The American Cyclopædia (1879)/Cheyenne (capital)

Edition of 1879. See also Cheyenne, Wyoming on Wikipedia, and the disclaimer.

CHEYENNE, the capital of Wyoming territory and seat of justice of Laramie county, situated on the Union Pacific railroad, in the S. E. part of the territory, 516 m. by rail W. of Omaha, Neb., and 1,260 m. E. of Sacramento, Cal.; pop. in 1870, 1,450; in 1873, about 2,500. The city is built on a broad open plain, about 6,000 ft. above the sea; Crow creek, an affluent of the South Platte, winds around it on two sides. The land rises slightly toward the west, while toward the east it gradually though imperceptibly declines. The streets are broad, and laid out at right angles with the railroad. The Denver Pacific railroad connects it with Denver, Colorado, 106 m. distant. Fort D. A. Russell is situated 2½ m. N. W. of Cheyenne, and Fort Russell depot about half way between them. The depot is used for storing and distributing the government supplies for Forts Laramie and Fetterman on the North Platte and the Indian agencies N. of the city. About 10,000,000 lbs. of freight are annually sent to those points from the Union Pacific railroad at Cheyenne.
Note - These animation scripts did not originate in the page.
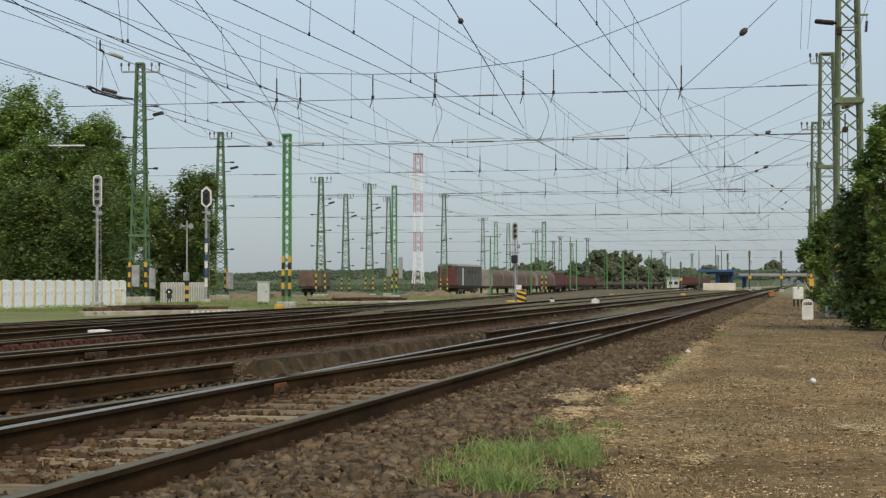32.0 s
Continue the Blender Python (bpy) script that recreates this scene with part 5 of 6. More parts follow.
def hooded_wagon(x, y, turn, L):
    z = -0.71
    w = thing("hooded_wagon", pose(x, y, z, 0, 0, turn), "brown wagon with ribbed rounded hood", "freight wagon", "parked wagons")
    arc = [(1.35 * math.cos(a), 2.3 + 1.1 * math.sin(a)) for a in [math.pi * i / 10 for i in range(11)]]
    part("hood", Solid().prism(arc + [(-1.35, 1.1), (1.35, 1.1)], 1, -L / 2, L / 2), M_BROWNHOOD, w)
    for i in range(3):
        y0 = -L / 2 + L * i / 2
        part("rib", Solid().prism([(p[0] * 1.02, 2.3 + (p[1] - 2.3) * 1.04) for p in arc] + [(-1.39, 1.1), (1.39, 1.1)], 1, y0 - 0.1, y0 + 0.1), M_PALEROOF, w)
    part("underframe", Solid().box((0, 0, 0.98), (2.5, L + 0.4, 0.26), bevel=0.02), M_SOOT, w)
    for yy in (-L * 0.36, L * 0.36):
        for s in (-0.75, 0.75):
            part("wheel", Solid().tube([(s - 0.06, yy, 0.46), (s + 0.06, yy, 0.46)], 0.46, 16), M_WHEEL, w)


ROW = lambda s: (-44.5 + 0.0368 * s, 195.1 + 0.9993 * s)
for s in (24, 39.5, 55):
    hooded_wagon(*ROW(s), -2.1, 14)
box_wagon(*ROW(66.5), -2.1, 7.0, 3.3, M_OXIDE, "open red wagon in the parked row")
box_wagon(*ROW(77), -2.1, 9.0, 2.7, M_OXIDE, "open red wagon in the parked row")
for i in range(11):
    box_wagon(*ROW(93 + 21 * i), -2.1, 19.5, 2.5 if i in (0, 8, 9) else 1.75, M_OXIDE if i in (0, 8, 9) else M_BROWNHOOD, "low flat wagon in the parked row")
box_wagon(-58.3, 180.4, 10, 9.0, 3.0, M_BROWNHOOD, "dark red wagon half hidden behind masts")
box_wagon(-19.5, 287, -4, 20.0, 2.3, M_OXIDE, "long faded red open wagon by the platform")
track("siding under the parked wagons", line(-52.43, 0.0368, 150, 480, -0.71, 60), line(-50.93, 0.0368, 150, 480, -0.71, 60), -0.71)
track("siding beside the platform", line(-0.25, -0.0699, 240, 330, -0.1, 60), line(1.25, -0.0699, 240, 330, -0.1, 60), -0.1)


def platform_station():
    M_BLUE = plain("blue_canopy_paint", (0.035, 0.09, 0.22), 0.5)
    p = thing("station_platform", (-9.4, 177, -0.1), "pale platform wall with a blue flat canopy", "platform")
    part("platform_wall", Solid().box((0.0, 1, 0.45), (3.5, 4, 1.0), bevel=0.05), surface("cream_wall", (0.58, 0.52, 0.4), (0.74, 0.67, 0.53), 1, 12, 0.85), p)
    part("canopy_roof", Solid().box((-0.3, 2, 2.3), (3.9, 6, 0.3), bevel=0.05).box((0.1, 2, 2.06), (3.0, 5, 0.14), bevel=0.03), M_BLUE, p)
    for i in range(2):
        part("canopy_column", Solid().box((-0.2 + 1.4 * i, 1 + 2 * i, 1.4), (0.5, 0.6, 1.4), bevel=0.04), M_BLUE, p)
    part("platform_hut", Solid().box((0.5, 3, 1.4), (1.0, 2, 1.1), bevel=0.04), M_GREYWAG, p)
    q = thing("station_platform", (-6.6, 190, -0.1), "further low platform with a blue shelter", "platform")
    part("platform_wall", Solid().box((0.3, 6, 0.2), (1.8, 12, 0.4), bevel=0.05), M_CONC, q)
    part("canopy_roof", Solid().box((-0.4, 4, 1.75), (2.2, 8, 0.2), bevel=0.04), M_BLUE, q)
    part("canopy_column", Solid().box((-0.6, 3, 1.0), (0.5, 0.6, 1.4), bevel=0.04), M_BLUE, q)
    # the grey of distance haze is put into the bridge's colour
    M_GREYDECK = surface("haze_grey_deck", (0.2, 0.195, 0.18), (0.3, 0.29, 0.27), 0.5, 6, 0.9)
    b = thing("road_bridge", (6, 420, 0), "pale concrete road bridge crossing the line far off", "bridge")
    part("deck", Solid().box((-10, 0, 2.65), (26, 6, 0.42), bevel=0.05), M_GREYDECK, b)
    for i in range(7):
        part("pier", Solid().box((-22 + 4.0 * i, 0, 1.1), (0.5, 3.0, 2.8), bevel=0.05), M_GREYDECK, b)
    part("railing", Solid().box((-10, -2.9, 3.05), (26, 0.08, 0.4)), M_GALV, b)


platform_station()

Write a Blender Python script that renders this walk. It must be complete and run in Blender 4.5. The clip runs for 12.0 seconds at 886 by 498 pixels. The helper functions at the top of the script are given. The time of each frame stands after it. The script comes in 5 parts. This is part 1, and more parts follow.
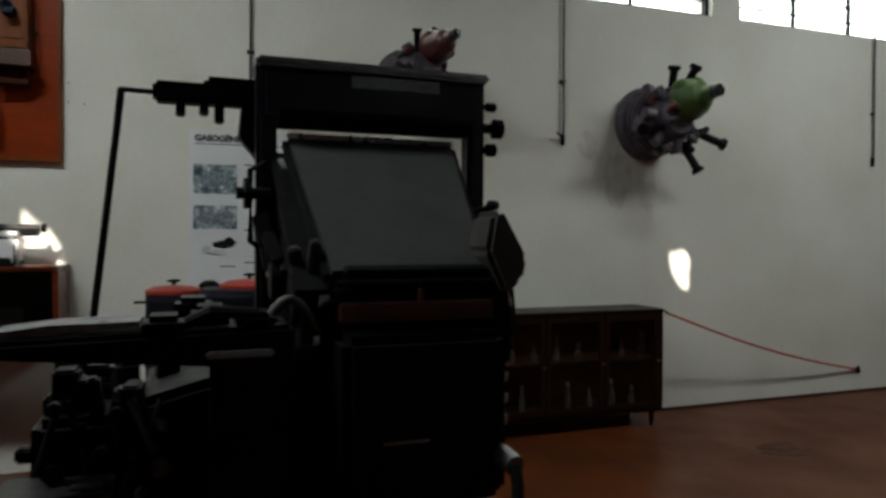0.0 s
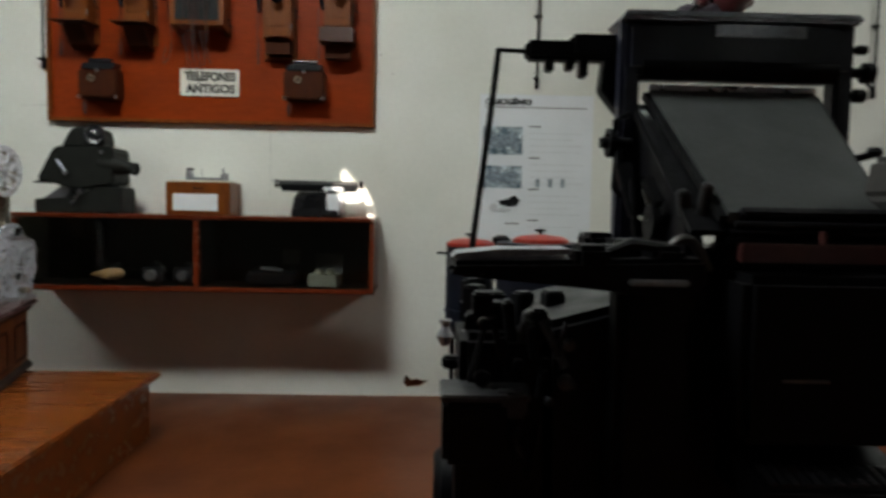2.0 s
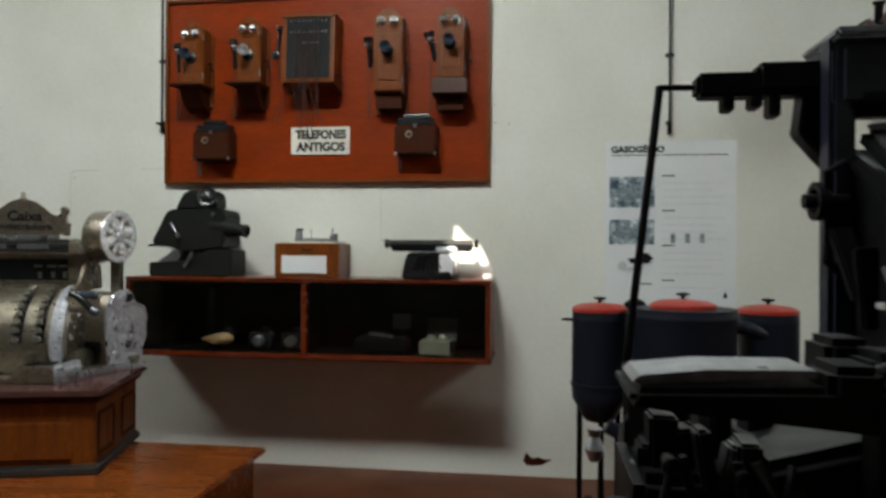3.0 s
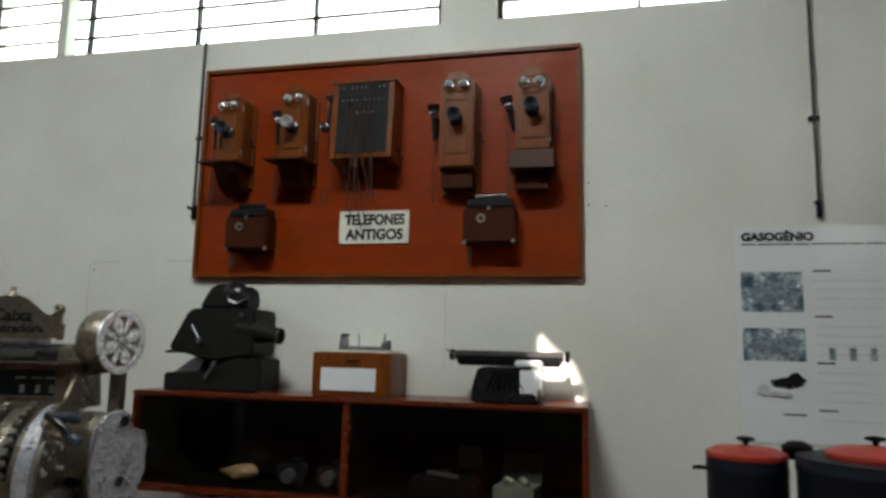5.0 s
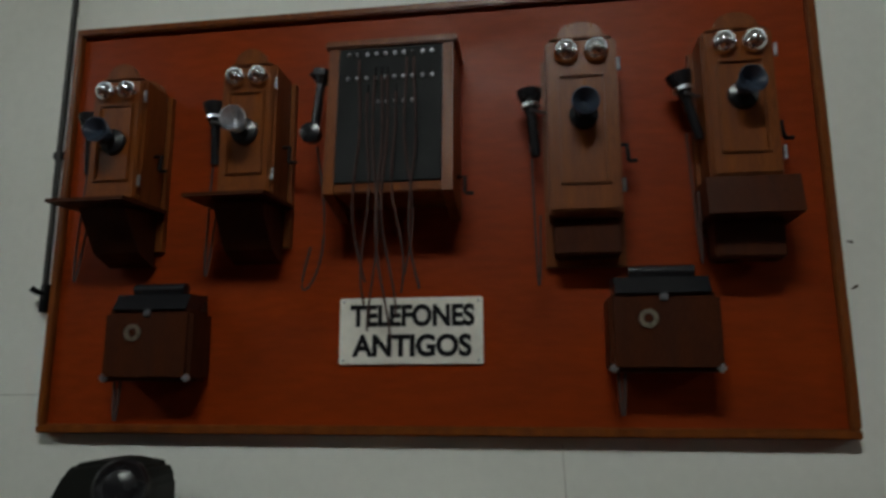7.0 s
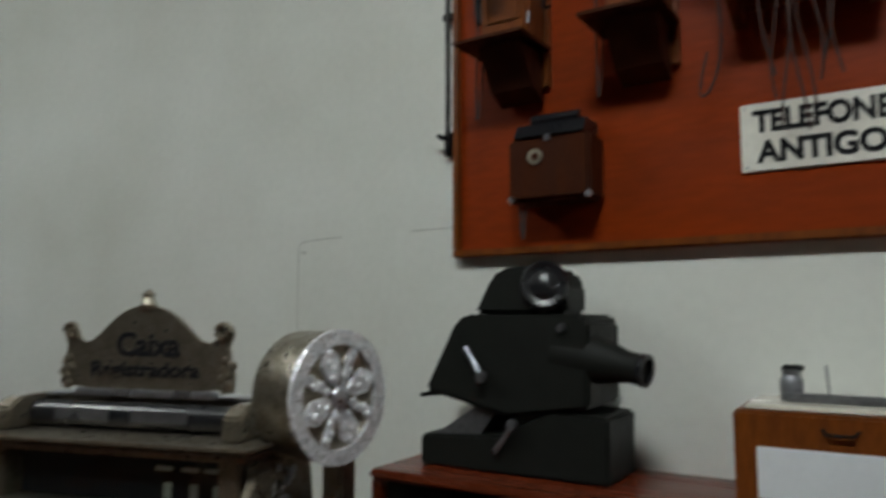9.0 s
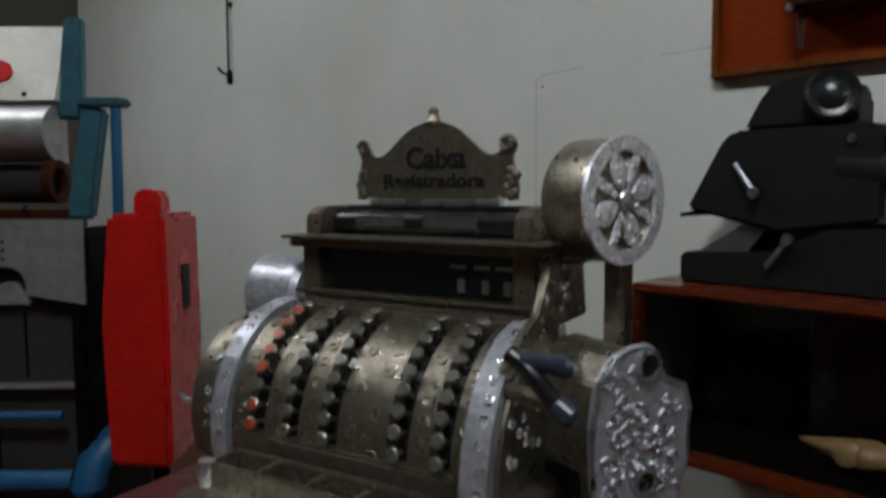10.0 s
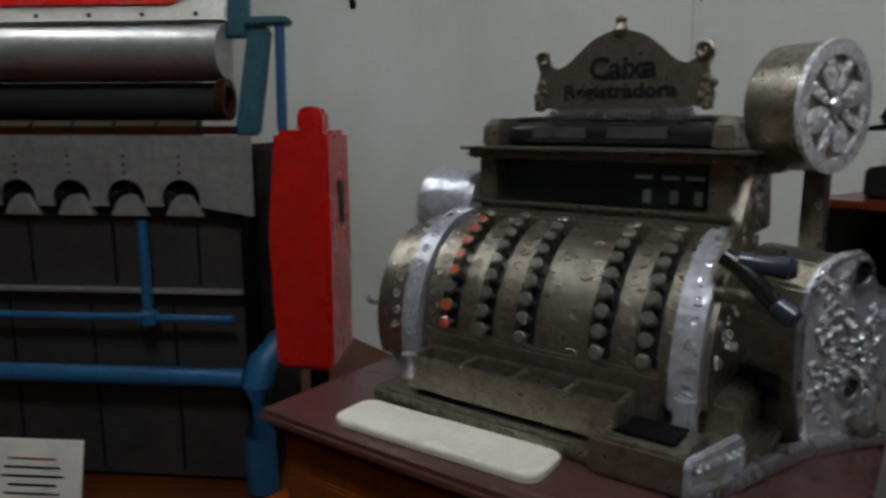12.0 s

The principal public building is the brick court house, with an iron jail and jailer's residence attached, which cost $40,000. The two-story brick public school house cost $12,000, and has an average attendance of 70 scholars. There are about 60 business houses, representing the ordinary branches of trade. The principal manufactures are of saddles and moss agate jewelry, the stone being found in large quantities in the territory. The machine and repair shops of the Union Pacific railroad are extensive. The first national bank of Cheyenne has a capital of $100,000. There are several hotels, a small theatre, two newspapers issuing daily and weekly editions, and Congregational, Episcopal, Methodist, Presbyterian, and Roman Catholic churches.—Cheyenne was settled in the summer of 1867, when the Union Pacific railroad first reached the point. At one period there were 6,000 inhabitants in the place and vicinity, but as the road was extended west the floating population migrated with it. In the fall of 1869 a considerable portion of the business part of the city was burned, involving a loss of $500,000, but it was speedily rebuilt.